A Starbucks é uma típica multinacional moderna: fala em ética mas arruma maneiras de pagar um imposto ridiculamente baixo
Paulo Nogueira
A Starbucks é uma típica empresa da era moderna. A razão: ela encontrou uma série de manobras para reduzir ao mínimo os impostos a pagar. É o que se poderia definir como legalidade amoral e cínica.
A rede mundial de cafés está nas manchetes dos sites da Inglaterra. Isso depois que a Reuters trouxe à luz a relação da Starbucks com o fisco britânico.
Desde 1998, quando chegou ao mercado do Reino Unido, a Starbucks faturou, nele, 3 bilhões de libras. Uns 9 bilhões de reais. O total de impostos pagos, no período, ficou em 8,6 milhões de libras. Isso quer dizer cerca de 0,3%.
É insignificante, naturalmente. Mas é provável que essa contribuição se torne ainda mais risível. Nos últimos três anos, a Starbucks britânica não pagou simplesmente nada de imposto.
Como nota a Reuters, a companhia diz uma coisa ao mercado e outra ao fisco. Ao mercado, diz que é lucrativa. Ao fisco, que é deficitária. Na verdade, ela é lucrativa – mas uma engenharia fiscal sofisticada leva a Starbucks a uma situação de extremo conforto fiscal.
Para uma empresa que se declara um bastião da ética, é um paradoxo. Balzac escreveu que o melhor roubo é aquele que se dá dentro da legalidade, e é exatamente este o caso da Starbucks – e de tantas outras grandes corporações multinacionais.
Nos últimos meses, no esforço de compreender a enorme concentração de renda no mundo, os balanços de grandes corporações foram estudados por especialistas em tributação em vários países.
O que se viu foi uma profusão de fórmulas para escapar – legalmente – da taxa justa de impostos. O Senado americano estudou, particularmente, as grandes empresas de tecnologia, com resultados chocantes.
Google? Paga muito menos do que deveria. Apple? Também. Microsoft? Também. Hewlett Packard? Também. A esperteza, é claro, não está confinada à área de tecnologia, como mostra o caso da Starbucks.

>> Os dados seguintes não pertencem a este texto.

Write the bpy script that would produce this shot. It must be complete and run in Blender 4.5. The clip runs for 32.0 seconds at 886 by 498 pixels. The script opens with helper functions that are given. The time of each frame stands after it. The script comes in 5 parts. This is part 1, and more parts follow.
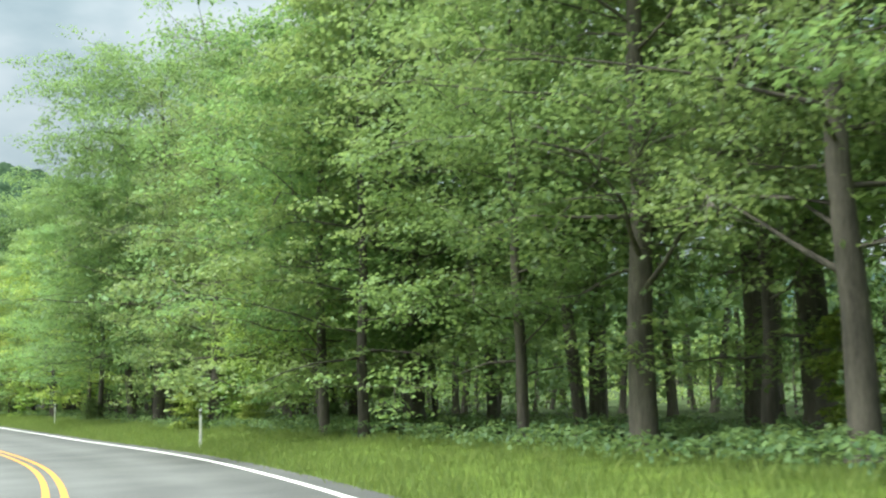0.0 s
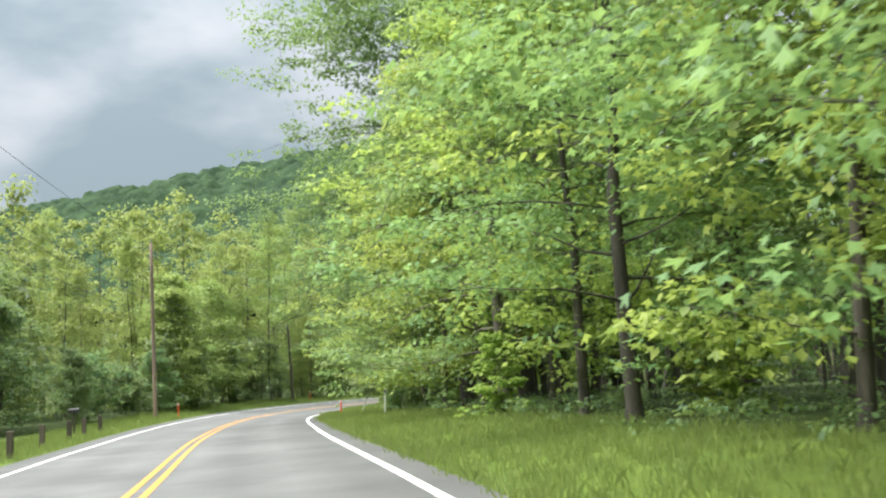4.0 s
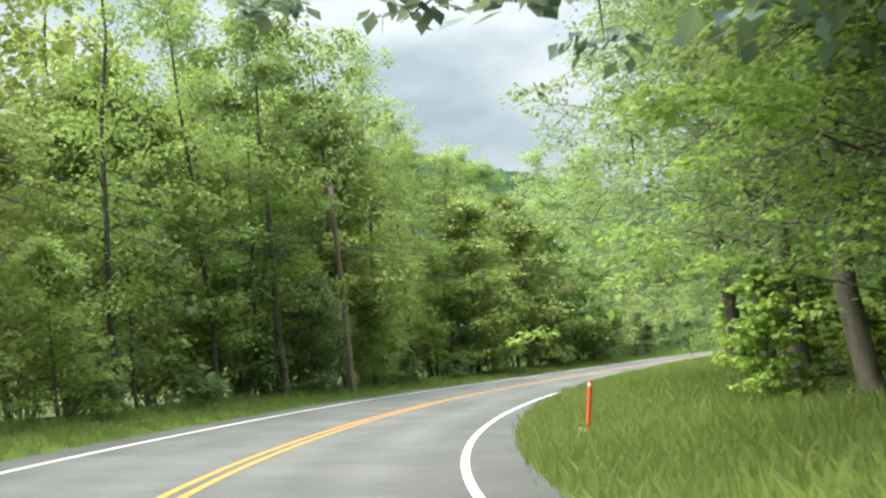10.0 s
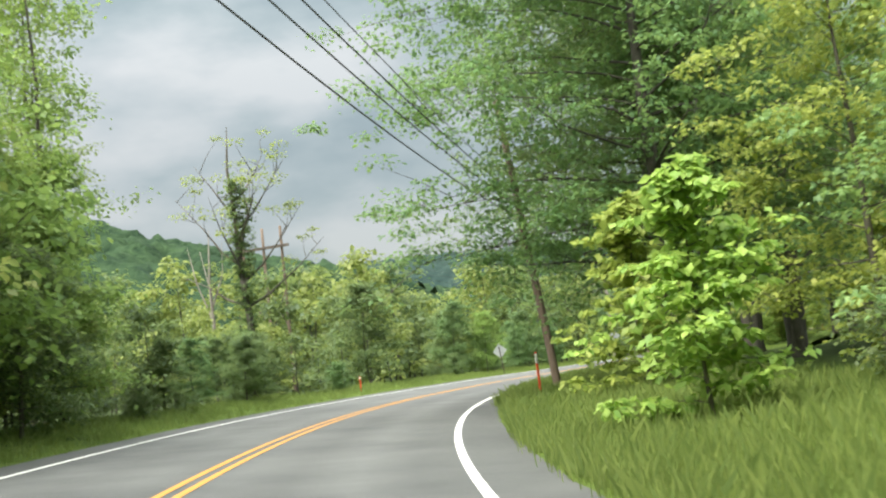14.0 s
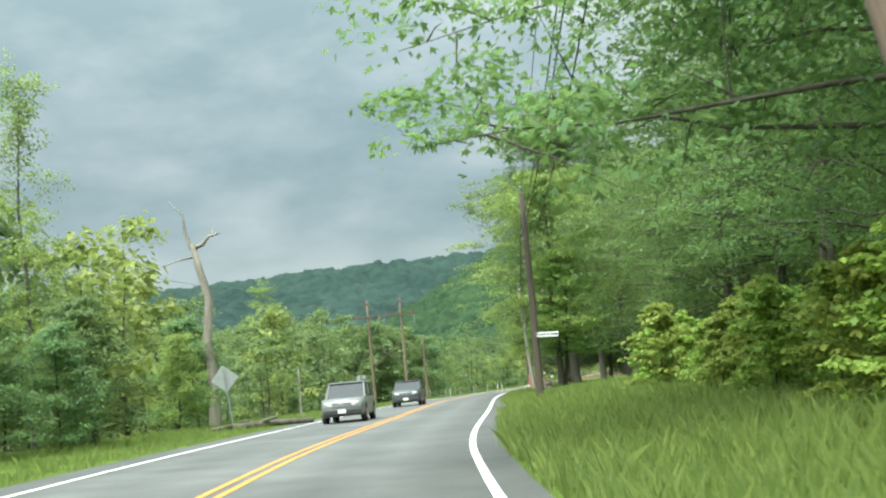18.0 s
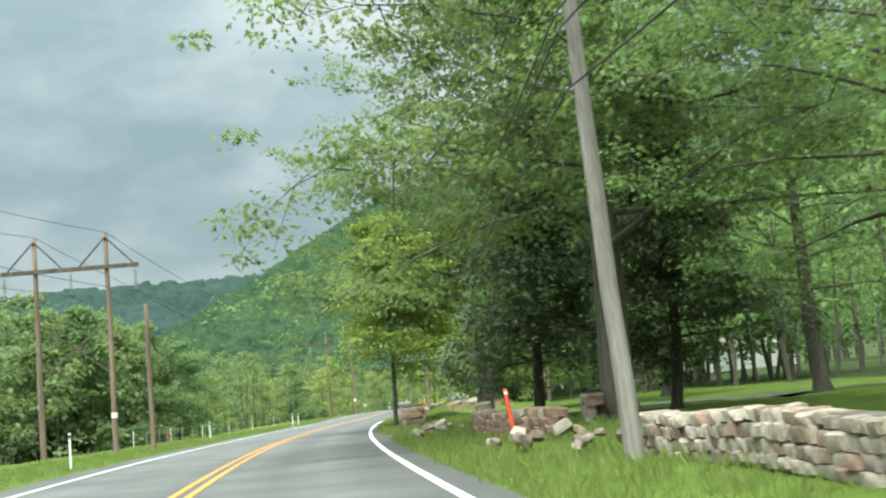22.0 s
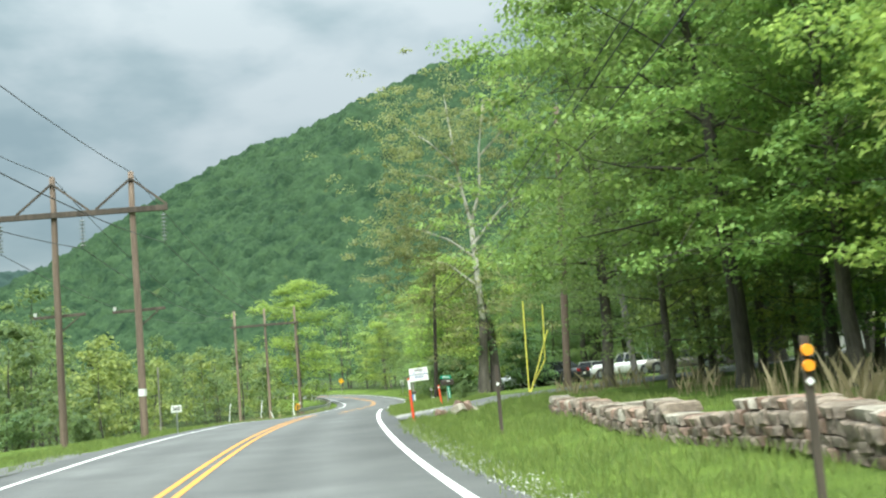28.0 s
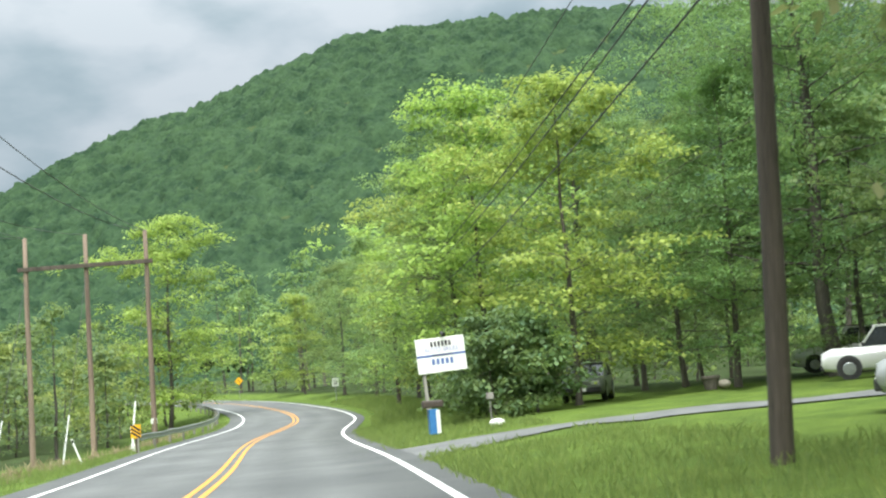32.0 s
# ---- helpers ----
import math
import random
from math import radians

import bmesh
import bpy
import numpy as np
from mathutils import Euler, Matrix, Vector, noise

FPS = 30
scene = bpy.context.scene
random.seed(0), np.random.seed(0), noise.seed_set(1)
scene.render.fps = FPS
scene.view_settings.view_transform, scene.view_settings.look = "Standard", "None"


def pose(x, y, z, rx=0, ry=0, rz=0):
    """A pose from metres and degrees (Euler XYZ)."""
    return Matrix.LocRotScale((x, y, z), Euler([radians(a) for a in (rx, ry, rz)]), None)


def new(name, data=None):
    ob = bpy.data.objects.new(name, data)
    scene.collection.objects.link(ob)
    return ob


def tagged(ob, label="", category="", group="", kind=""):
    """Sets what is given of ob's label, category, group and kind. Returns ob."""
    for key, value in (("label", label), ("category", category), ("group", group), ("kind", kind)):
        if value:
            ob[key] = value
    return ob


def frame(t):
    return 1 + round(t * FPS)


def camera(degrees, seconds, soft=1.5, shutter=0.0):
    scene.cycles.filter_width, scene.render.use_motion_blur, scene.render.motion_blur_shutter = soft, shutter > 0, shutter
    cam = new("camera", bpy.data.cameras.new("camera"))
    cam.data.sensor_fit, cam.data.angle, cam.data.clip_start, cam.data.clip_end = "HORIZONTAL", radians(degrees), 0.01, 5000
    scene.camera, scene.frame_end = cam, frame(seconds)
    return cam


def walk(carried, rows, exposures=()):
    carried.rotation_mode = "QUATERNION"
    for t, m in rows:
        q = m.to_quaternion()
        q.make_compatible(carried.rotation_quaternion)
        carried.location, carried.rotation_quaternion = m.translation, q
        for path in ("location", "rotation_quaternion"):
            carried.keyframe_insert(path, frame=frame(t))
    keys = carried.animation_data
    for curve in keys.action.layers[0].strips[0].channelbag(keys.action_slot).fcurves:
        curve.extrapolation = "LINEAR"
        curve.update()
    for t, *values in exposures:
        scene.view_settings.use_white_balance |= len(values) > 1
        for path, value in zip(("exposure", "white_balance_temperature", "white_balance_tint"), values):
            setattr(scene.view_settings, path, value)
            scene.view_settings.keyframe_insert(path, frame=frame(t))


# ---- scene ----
cam = camera(39.99, 32.0, soft=2.2, shutter=0.12)
PATH = [
    (0.0, pose(-0.143, 0.000, 1.252, 96.60, 1.11, 0.02)),
    (0.5, pose(-1.913, 8.218, 1.187, 96.53, 0.85, 2.87)),
    (1.0, pose(-4.087, 16.359, 1.117, 96.39, 0.60, 5.85)),
    (1.5, pose(-6.639, 24.424, 1.042, 96.22, 0.80, 8.78)),
    (2.0, pose(-9.540, 32.423, 0.963, 96.02, 1.52, 11.52)),
    (2.5, pose(-12.773, 40.370, 0.884, 95.90, 2.58, 13.90)),
    (3.0, pose(-16.308, 48.285, 0.816, 95.99, 3.24, 15.82)),
    (3.5, pose(-20.099, 56.193, 0.766, 96.22, 3.49, 17.25)),
    (4.0, pose(-24.060, 64.104, 0.730, 96.40, 3.56, 18.25)),
    (4.5, pose(-28.129, 72.013, 0.705, 96.67, 3.54, 18.76)),
    (5.0, pose(-32.276, 79.874, 0.685, 96.72, 3.66, 18.94)),
    (5.5, pose(-36.426, 87.711, 0.668, 96.73, 3.84, 18.69)),
    (6.0, pose(-40.498, 95.579, 0.651, 96.80, 4.04, 18.03)),
    (6.5, pose(-44.431, 103.550, 0.631, 96.88, 4.19, 17.24)),
    (7.0, pose(-48.210, 111.691, 0.607, 96.85, 4.26, 16.61)),
    (7.5, pose(-51.907, 120.027, 0.586, 96.77, 4.51, 15.89)),
    (8.0, pose(-55.530, 128.560, 0.571, 96.68, 4.87, 14.86)),
    (8.5, pose(-58.953, 137.262, 0.565, 96.54, 5.19, 13.44)),
    (9.0, pose(-62.114, 146.054, 0.560, 96.32, 5.45, 11.53)),
    (9.5, pose(-64.965, 154.830, 0.559, 96.05, 5.52, 9.11)),
    (10.0, pose(-67.440, 163.512, 0.567, 95.87, 5.94, 6.28)),
    (10.5, pose(-69.416, 172.119, 0.584, 95.85, 6.34, 3.07)),
    (11.0, pose(-70.766, 180.756, 0.609, 95.96, 6.46, -0.47)),
    (11.5, pose(-71.465, 189.537, 0.639, 95.95, 5.89, -3.96)),
    (12.0, pose(-71.582, 198.466, 0.674, 96.01, 5.52, -7.39)),
    (12.5, pose(-71.133, 207.496, 0.708, 96.00, 5.41, -10.80)),
    (13.0, pose(-70.130, 216.556, 0.740, 95.99, 5.58, -14.07)),
    (13.5, pose(-68.594, 225.591, 0.771, 95.92, 5.91, -17.10)),
    (14.0, pose(-66.547, 234.569, 0.807, 95.78, 6.33, -20.06)),
    (14.5, pose(-64.019, 243.495, 0.861, 95.72, 6.23, -22.92)),
    (15.0, pose(-61.075, 252.377, 0.925, 95.86, 5.88, -25.64)),
    (15.5, pose(-57.750, 261.179, 0.981, 96.12, 5.42, -28.44)),
    (16.0, pose(-54.041, 269.860, 1.017, 96.33, 5.28, -31.35)),
    (16.5, pose(-49.939, 278.351, 1.039, 96.44, 5.35, -34.28)),
    (17.0, pose(-45.429, 286.573, 1.056, 96.49, 5.50, -37.16)),
    (17.5, pose(-40.494, 294.454, 1.073, 96.54, 5.62, -39.98)),
    (18.0, pose(-35.127, 301.947, 1.094, 96.69, 5.58, -42.76)),
    (18.5, pose(-29.361, 309.081, 1.127, 96.77, 5.51, -45.38)),
    (19.0, pose(-23.262, 315.943, 1.173, 96.83, 5.37, -47.67)),
    (19.5, pose(-16.876, 322.650, 1.225, 96.81, 5.26, -49.55)),
    (20.0, pose(-10.292, 329.265, 1.286, 96.91, 5.11, -50.92)),
    (20.5, pose(-3.670, 335.903, 1.347, 96.89, 4.98, -51.77)),
    (21.0, pose(2.955, 342.557, 1.412, 97.03, 5.13, -52.49)),
    (21.5, pose(9.583, 349.173, 1.482, 97.05, 5.21, -52.99)),
    (22.0, pose(16.210, 355.709, 1.566, 97.15, 4.98, -53.41)),
    (22.5, pose(22.859, 362.177, 1.646, 97.13, 4.86, -53.85)),
    (23.0, pose(29.593, 368.533, 1.706, 97.03, 4.83, -54.36)),
    (23.5, pose(36.446, 374.764, 1.738, 96.86, 5.02, -54.97)),
    (24.0, pose(43.391, 380.928, 1.744, 96.58, 5.32, -55.70)),
    (24.5, pose(50.452, 386.995, 1.735, 96.38, 5.85, -56.52)),
    (25.0, pose(57.605, 392.995, 1.735, 96.32, 5.83, -57.40)),
    (25.5, pose(64.840, 398.932, 1.741, 96.37, 5.47, -58.22)),
    (26.0, pose(72.140, 404.792, 1.750, 96.47, 4.95, -58.93)),
    (26.5, pose(79.477, 410.556, 1.758, 96.57, 4.50, -59.56)),
    (27.0, pose(86.810, 416.194, 1.762, 96.64, 4.29, -60.20)),
    (27.5, pose(94.089, 421.663, 1.767, 96.71, 4.37, -60.85)),
    (28.0, pose(101.265, 426.929, 1.779, 96.71, 4.77, -61.50)),
    (28.5, pose(108.303, 431.966, 1.815, 96.76, 4.83, -62.13)),
    (29.0, pose(115.190, 436.787, 1.875, 96.92, 4.79, -62.83)),
    (29.5, pose(121.995, 441.407, 1.951, 97.03, 4.57, -63.60)),
    (30.0, pose(128.799, 445.827, 2.037, 97.23, 4.14, -64.31)),
    (30.5, pose(135.656, 450.084, 2.128, 97.36, 3.69, -64.91)),
    (31.0, pose(142.613, 454.314, 2.218, 97.30, 3.67, -65.41)),
    (31.5, pose(149.700, 458.629, 2.308, 97.04, 3.98, -65.75)),
    (32.0, pose(156.945, 463.037, 2.397, 96.53, 4.45, -66.12)),
]
walk(cam, PATH, exposures=[(0.0, 2.15, 6300, 2), (2.0, 2.33, 6500, 10), (4.0, 2.1, 6500, 11), (7.0, 2.1, 6500, 9), (9.0, 2.35, 6600, 8), (10.0, 2.4, 6600, 8), (12.5, 2.3, 6700, 8), (14.0, 2.05, 6700, 8), (15.0, 2.15, 6600, 8), (18.0, 2.0, 6300, -2), (21.0, 1.92, 6200, -5), (23.5, 2.17, 6600, 4), (27.0, 1.95, 6200, 2), (28.0, 1.9, 6200, 0), (30.0, 1.88, 6250, 6), (32.0, 1.9, 6250, 6)])
SKY_LIGHT, SUN_LIGHT = 0.142, 2.3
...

A estratégia mais comum é ter um escritório num paraíso fiscal e concentrar nele as declarações de renda. A Apple e a Microsoft, por exemplo, mantêm escritórios em Nevada, onde o imposto corporativo é irrelevante. Mas há muitas outras manobras.
As empresas se defendem dizendo duas coisas, essencialmente. Primeiro, que estão dentro da mais absoluta legalidade. Depois, que existe aí uma questão de competividade.
As duas coisas são, a rigor, verdadeiras. Departamentos de contabilidade criativos encontram brechas legais para diminuir a carga de impostos. E do ponto de vista da competitividade, se uma grande empresa paga a taxa justa e sua concorrente não, ela terá sérios problemas para sobreviver.
Mas, com todas as ressalvas, está criada uma situação simplesmente insustentável. A receita dos governos acaba ficando depauperada, e a conta recai na viúva, no aposentado – nos 99%, em suma. Fora isso, como o caso da Grécia mostrou, nenhuma economia sobrevive quando a evasão de impostos — ainda que legal — vira esporte nacional.
O que se viu nos últimos meses, no mundo, foi a revolta dos 99%. Os protestos que nasceram em Nova York e se espalharam pelo mundo gritam, basicamente, o seguinte a diversos governos: em vez de pedir sacrifícios a nós, os 99%, cobrem antes o 1% escandalosamente mimado.
Todas as corporações que estão sendo denunciadas por malandragem fiscal, no mundo, têm operações no Brasil. No entanto, nunca a Receita Federal se pronunciou sobre elas. Nunca, também, a grande imprensa procurou saber se elas fazem aqui o que fazem lá fora.
A Reuters fez jornalismo invesgativo de alta qualidade para contar a lamentável história fiscal da Starbucks no Reino Unido.
As grandes empresas brasileiras de jornalismo estão tão ocupadas em propagar a falácia do Custo Brasil que não têm tempo de investigar um tema – o imposto pago por corporações como Gooble etc –que é de genuíno interesse nacional.